W3C's 'Moral Majesty'
Rick Jelliffe
ricko at allette.com.au
Sat Sep 11 09:35:24 BST 1999
From: Simon St.Laurent <simonstl at simonstl.com>
>The article's perspective is interestingly different from that on
XML-dev,
>though some of the same issues arrive. It's definitely the view from
the
>Fortune 500, not from 'independents', but there still seem to be
similar
>pluses and minuses.
All standards processes are subject to the same constraints that
face-to-face meetings require travel, which requires money.
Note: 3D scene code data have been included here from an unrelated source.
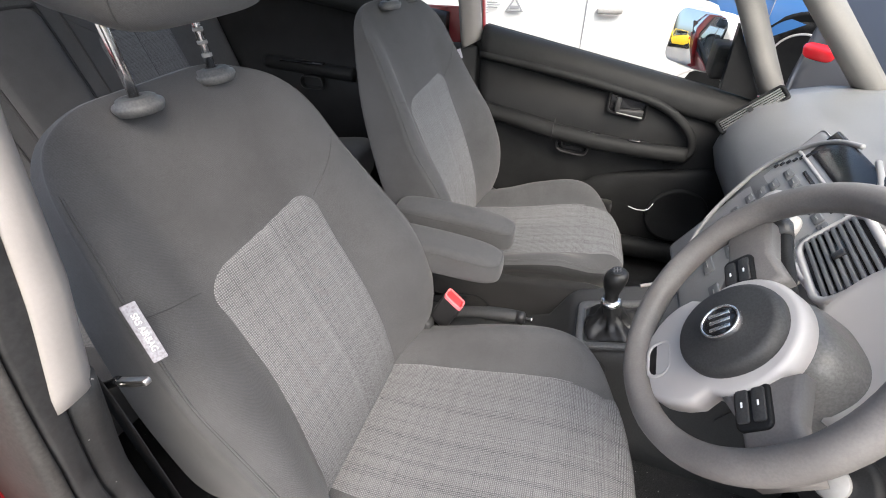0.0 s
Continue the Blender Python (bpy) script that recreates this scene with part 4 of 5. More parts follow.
ring_plate("tongue", rounded(0.040, 0.0065, 0.002, 3), rounded(0.030, 0.0025, 0.001, 3), lambda u, v, w: m_t @ Vector((u, v, w)), 0.0025, BELT_GUIDE, belt, "bright steel belt tongue")
pillow("anchor", block(-0.105, -0.274, 0.312, 0.018, 0.012, 0.016), PLASTIC, belt, 5, 8)
# upper belt mount on the pillar trim
rbox("height_slider", -0.150, -0.134, -0.242, -0.218, 1.13, 1.20, BEIGE, belt, 0.004, label="beige belt height slider")

# ---- fittings of the right pillar: striker and labels ----
striker = thing("door_striker", "bright steel door striker bolted to the red jamb", "door striker")
S = basis((-0.1060, -0.3905, 0.7060), (0.0, 1.0, 0.0), (-0.25, 0, 0.96)) @ Matrix.Scale(1.06, 4)


def on_jamb(m):
    return lambda u, v, w: m @ Vector((u, v, w))


plate("base_plate", [(0.023 * math.copysign(abs(math.cos(a)) ** 0.8, math.cos(a)), 0.030 * math.sin(a)) for a in (k * math.tau / 32 for k in range(32))], on_jamb(S), 0.004, ZINC, striker, 0.0015)
tube("loop", [S @ Vector(p) for p in smoothed([(0.0165, -0.004, 0.002), (0.0175, -0.008, 0.016), (0.0160, -0.011, 0.023), (0.0110, -0.0125, 0.026), (-0.0110, -0.0125, 0.026), (-0.0160, -0.011, 0.023), (-0.0175, -0.008, 0.016), (-0.0165, -0.004, 0.002)], 4)], 0.0042, ZINC, striker, 10)
for u, v in ((0.001, 0.013), (0.001, -0.011)):
    turned("bolt", [(0.0, 0.0), (0.0095, 0.0), (0.0090, 0.0025), (0.0045, 0.0030), (0.0040, 0.001), (0.0, 0.001)], S @ Vector((u, v, 0.004)), S.to_3x3() @ Vector((0, 0, 1)), STEEL, striker, 20)
# long side of both labels runs down the pillar
L = basis((-0.0740, -0.3915, 0.6060), (0.30, 0.0, -0.954), (0, 1, 0)) @ Matrix.Diagonal((1.12, 1.22, 1.5, 1))
plate_label = thing("vehicle_label", "dark label with pale print on the red jamb", "label")
plate("film", rounded(0.076, 0.034, 0.002, 2), on_jamb(L), 0.0006, LABEL_BLACK, plate_label, 0)
ring_plate("border", rounded(0.0752, 0.0332, 0.002, 2), rounded(0.0742, 0.0322, 0.002, 2), on_jamb(L), 0.0008, INK_WHITE, plate_label)
rbox("divider", 0.0018, 0.0024, -0.0162, 0.0162, 0.0004, 0.0009, INK_WHITE, plate_label, 0, m=L)
for a, b in ((0.020, 0.0130), (0.0165, 0.0095)):
    ring_plate("print_box", rounded(a, b, 0.0006, 2, -0.0095, -0.0080), rounded(a - 0.0012, b - 0.0012, 0.0006, 2, -0.0095, -0.0080), on_jamb(L), 0.0009, INK_WHITE, plate_label)
ring_plate("emblem", [(-0.0340 + 0.0026 * math.cos(k * math.tau / 20), 0.0128 + 0.0022 * math.sin(k * math.tau / 20)) for k in range(20)], [(-0.0340 + 0.0017 * math.cos(k * math.tau / 20), 0.0128 + 0.0013 * math.sin(k * math.tau / 20)) for k in range(20)], on_jamb(L), 0.0009, INK_WHITE, plate_label)
for k, (text, v) in enumerate((("1710 kg", 0.0010), ("3010 kg", -0.0038), ("1-1030 kg", -0.0086), ("2-970 kg", -0.0134))):
    letters("weight_print", text, 0.0047, L @ Matrix.Translation((0.0205, v, 0.0008)), INK_WHITE, plate_label, 0.0001)
random.seed(5)


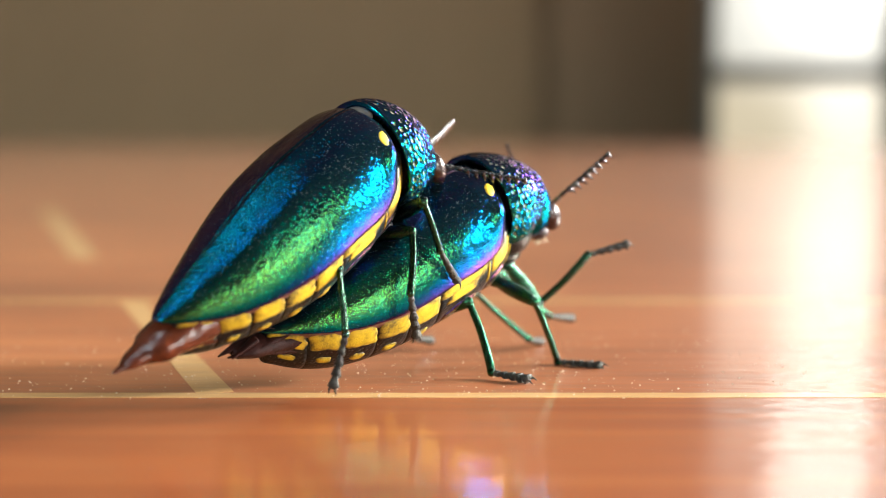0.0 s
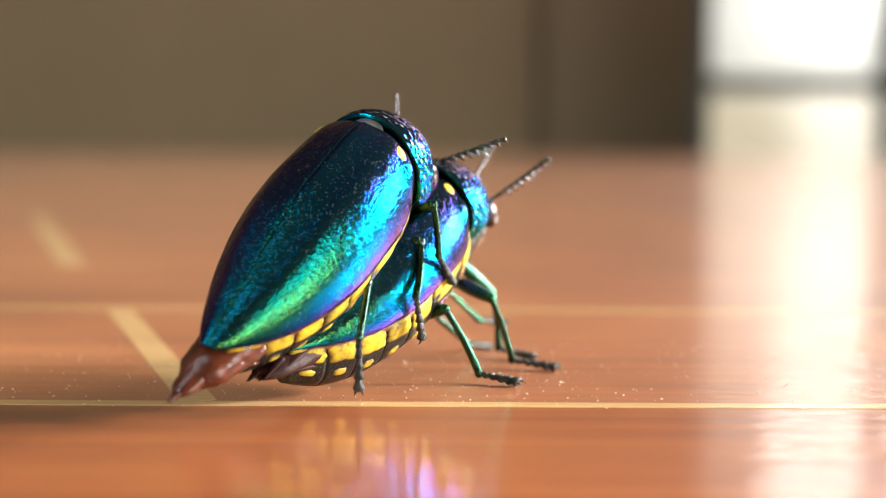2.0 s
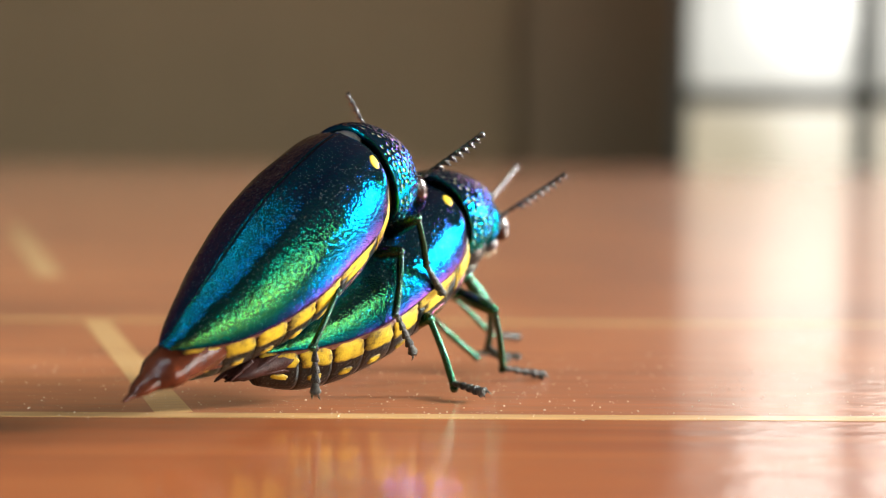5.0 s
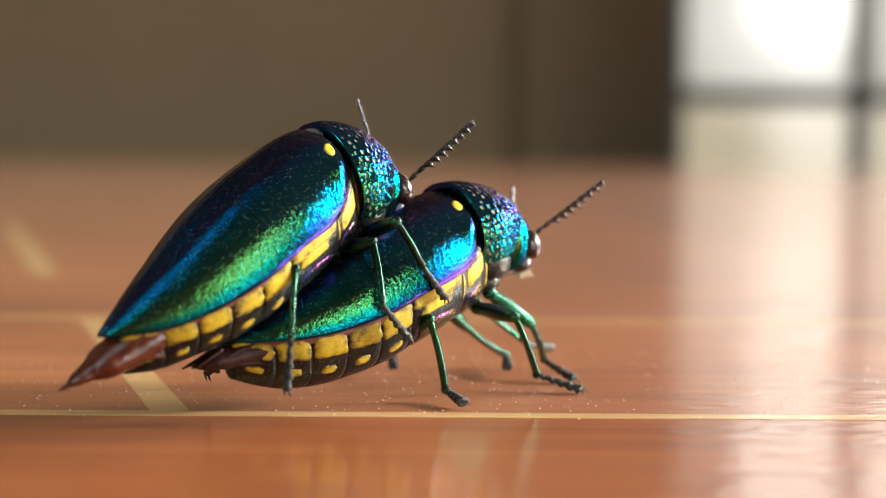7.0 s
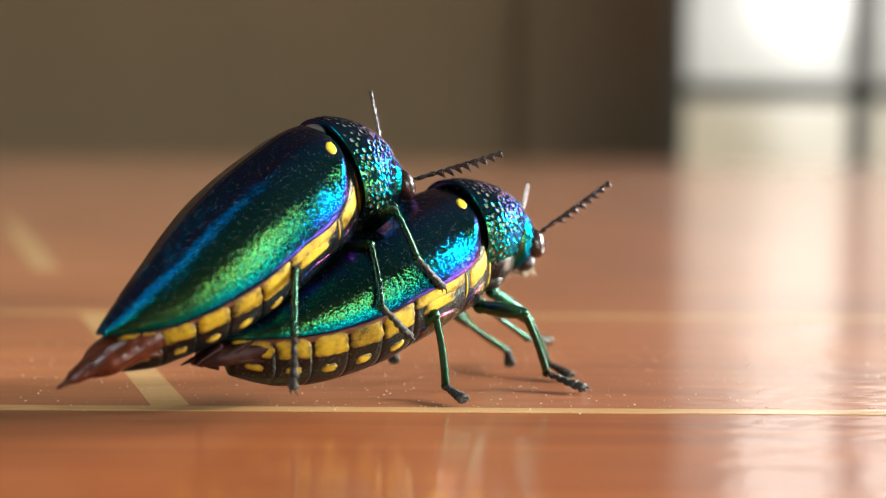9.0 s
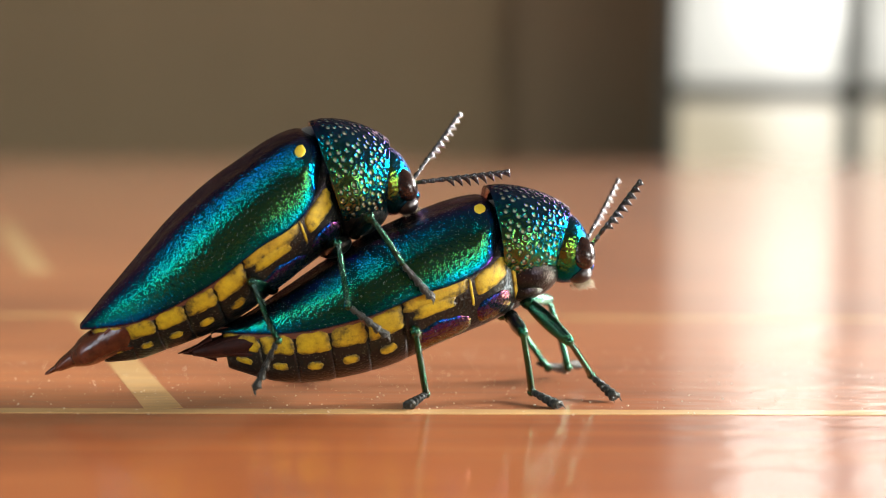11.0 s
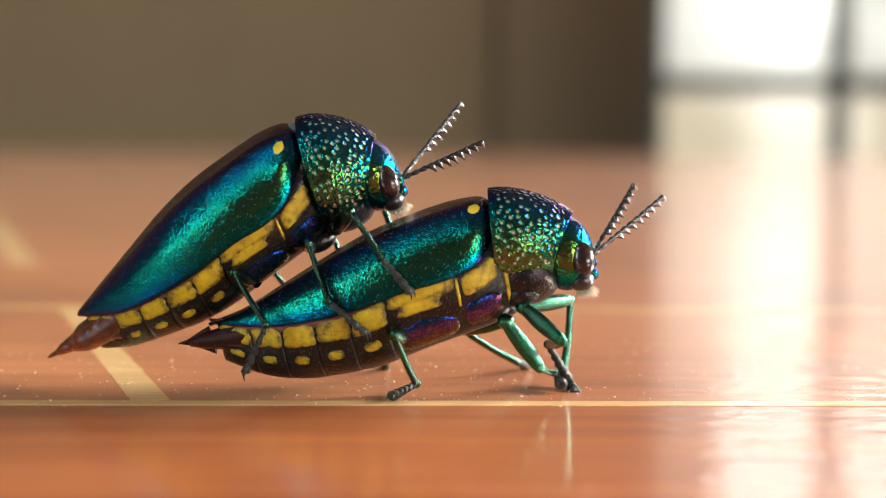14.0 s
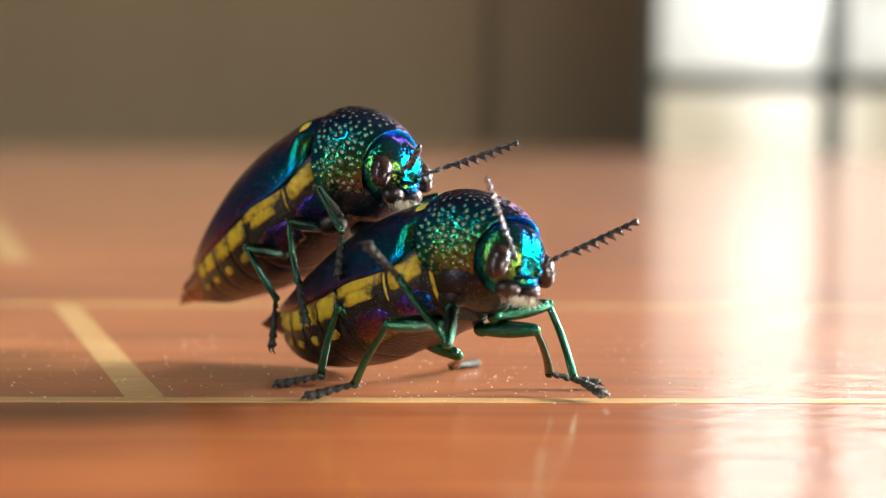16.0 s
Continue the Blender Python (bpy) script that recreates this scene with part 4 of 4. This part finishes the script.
def leg_walk(leg, coxa, lens, rows, body_rows, on_ground, mirror=False):
    thigh, shin, foot = leg
    coxa = Vector(coxa)
    lf, lt, ls = lens
    a, b, c = [], [], []
    for row in body_rows:
        t = row[0]
        knee, ankle, toe = between(rows, t)
        if mirror:
            # the far legs clasp closer to the body
            knee, ankle, toe = (Vector((p.x, p.y * 0.72, p.z)) for p in (knee, ankle, toe))
        if on_ground:
            inv = place(*row[1:]).inverted()
            ankle, toe = (inv @ (p * MM) / MM for p in (ankle, toe))
        d = ankle - coxa
        dist = min(max(d.length, abs(lf - lt) + 0.3), lf + lt - 0.05)
        d.normalize()
        along = (lf * lf - lt * lt + dist * dist) / (2 * dist)
        off = math.sqrt(max(lf * lf - along * along, 0.01))
        pole = knee - coxa
        pole -= d * pole.dot(d)
        pole = pole.normalized() if pole.length > 1e-3 else Vector((0, -1, 0))
        knee = coxa + d * along + pole * off
        end = coxa + d * dist
        toe = end + (toe - ankle).normalized() * ls
        pts = [coxa, knee, end, toe]
        if mirror:
            pts = [Vector((p.x, -p.y, p.z)) for p in pts]
        m = aim(pts[0], pts[1])
        inv = m.inverted()
        q = [inv @ (p * MM) / MM for p in pts]
        a.append((t, m))
        b.append((t, aim(q[1], q[2], inv.to_3x3() @ (pts[1] - pts[0]))))
        c.append((t, aim(q[2], q[3], inv.to_3x3() @ Vector((0, 0, 1)))))
    walk(thigh, a)
    walk(shin, b)
    walk(foot, c)


def antenna_walk(ob, base, rows, body_rows):
    walk(ob, [(r[0], aim(base, Vector(base) + between(rows, r[0])[0])) for r in body_rows])


LEGS_UPPER = (
    ("foreleg", (12.9, -4.0, -2.8), (6.9, 6.3, 5.8), UfR),
    ("middle_leg", (9.1, -3.4, -3.8), (5.2, 7.6, 6.1), UmR),
    ("hind_leg", (1.5, -3.8, -5.4), (5.8, 7.4, 6.6), UhR),
)
LEGS_LOWER = (
    ("foreleg", (14.7, -3.4, -4.9), (7.0, 9.0, 6.0), LfR),
    ("middle_leg", (12.4, -3.4, -6.2), (6.8, 9.9, 6.5), LmR),
    ("hind_leg", (0.9, -3.3, -6.1), (5.5, 9.2, 6.0), LhR),
    ("foreleg", (14.7, 3.4, -4.9), (7.0, 9.0, 6.0), LfL),
    ("middle_leg", (12.4, 3.4, -6.2), (6.8, 9.9, 6.5), LmL),
    ("hind_leg", (0.9, 3.3, -6.1), (5.5, 9.2, 6.0), LhL),
)
upper_legs = [(segmented_leg(upper_beetle, n, lens, 0.80, DARK_LEG, DARK_LEG), c, lens, rows, flip) for n, c, lens, rows in LEGS_UPPER for flip in (False, True)]
lower_legs = [(segmented_leg(lower_beetle, n, lens, 0.90, LEG, LEG), c, lens, rows) for n, c, lens, rows in LEGS_LOWER]
feelers = [(antenna(ob, 12.4), (x, s * 1.65, z), rows, body) for ob, s, x, z, rows, body in (
    (upper_beetle, -1, 22.0, -0.1, ANTENNA_UR, UPPER_ROWS), (upper_beetle, 1, 22.0, -0.1, ANTENNA_UL, UPPER_ROWS),
    (lower_beetle, -1, 23.5, -0.4, ANTENNA_LR, LOWER_ROWS), (lower_beetle, 1, 23.5, -0.4, ANTENNA_LL, LOWER_ROWS))]


def motions():
    walk(upper_beetle, [(r[0], place(*r[1:])) for r in UPPER_ROWS])
    walk(lower_beetle, [(r[0], place(*r[1:])) for r in LOWER_ROWS])
    for leg, coxa, lens, rows, flip in upper_legs:
        leg_walk(leg, coxa, lens, rows, UPPER_ROWS, False, flip)
    for leg, coxa, lens, rows in lower_legs:
        leg_walk(leg, coxa, lens, rows, LOWER_ROWS, True)
    for ob, base, rows, body in feelers:
        antenna_walk(ob, base, rows, body)


motions()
Indeed,
this fact makes W3C into largely a rich Westerners' club; there seems
almost no participation from non-residents of Western countries (except
Japan, which is rich).
When people complain that standards processes disenfranchise them, they
usually mean that their immediate neighbours are franchised and they are
not. However, the facts of geography mean that a standards process that
relies on unsubsidised face-to-face meetings is intrinsically
discriminatory.
There are four approaches:
* "that is the way of the word": it cannot be helped;
* positive discrimination, e.g. subsidies;
* reduce the reliance on face-to-face meetings;
* universal enfranchisement.
I think there is no clear best solution; indeed to be frank, I cannot
see the superiority of W3C opening its doors to allow non-member voting
if in fact all those members are just more rich Americans: the
groupthink may only increase.
Complex standards and standards which do not allow alternative
technologies (the bazaar) reduce the chance that non-Western or poor W3C
members can contribute viable and well-formed technology to W3C.
Of course, there are other big blocks, notably the reliance on text
rather than diagrams in W3C specifications, and indeed the fact that
English is the only language.
Some complaints about W3C "standards"-making processes are based on the
naive idea that standards-making can ever be fair, given the tyranny of
distance and the Tower of Babelon. To an extent, there will always be a
political aspect where the weak lobby to appeal to the liberality or
self-interest of the strong to give them a voice.
Rick Jelliffe
"The very thing that makes you rich, makes you poor." Ry Cooder song.